Императору в то время исполнилось 37 лет, и как ни романтичны были его отношения с женой, но «воздерживаться» он не считал нужным. Он выбрал себе в фаворитки бывшую смолянку, фрейлину Марии Федоровны, а затем Александры Федоровны, Варвару Аркадьевну Нелидову — племянницу и воспитанницу той самой Екатерины Ивановны Нелидовой, которая была когда-то фавориткой Павла I.

Связь эта продолжалась в течение двадцати лет и, несмотря на то что Александра Федоровна сама дала разрешение на эти отношения, они сохранялись в глубокой тайне.

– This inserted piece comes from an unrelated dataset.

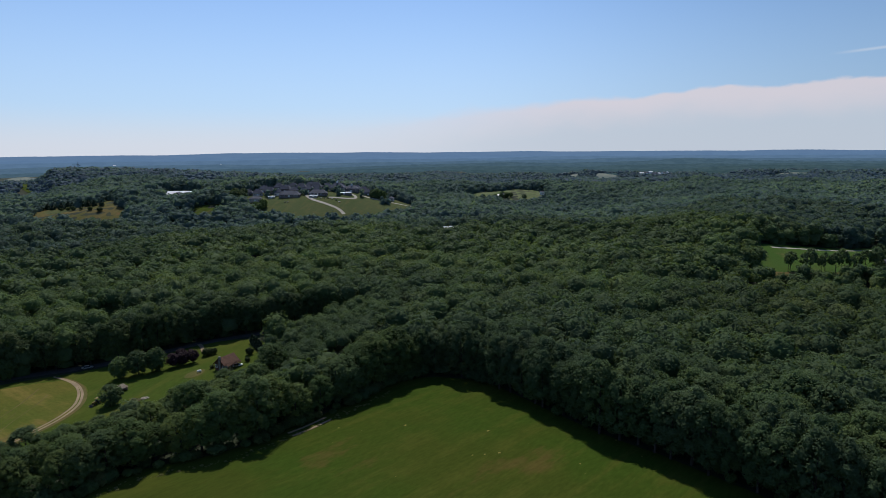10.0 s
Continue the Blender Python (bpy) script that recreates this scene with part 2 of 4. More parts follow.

Фрейлина Мария Фредерикс пишет: «Все делалось так скрытно, так благородно. Например, я, будучи уже не очень юной девушкой, живя под одной кровлей, видясь почти каждый день с фрейлиной Нелидовой, долго не подозревала об отношениях, существовавших между императором и ею. Она не помышляла обнаружить свое исключительное положение между своих сотоварищей фрейлин, держась всегда так спокойно, холодно и просто. Она была достойная женщина, заслуживающая уважения».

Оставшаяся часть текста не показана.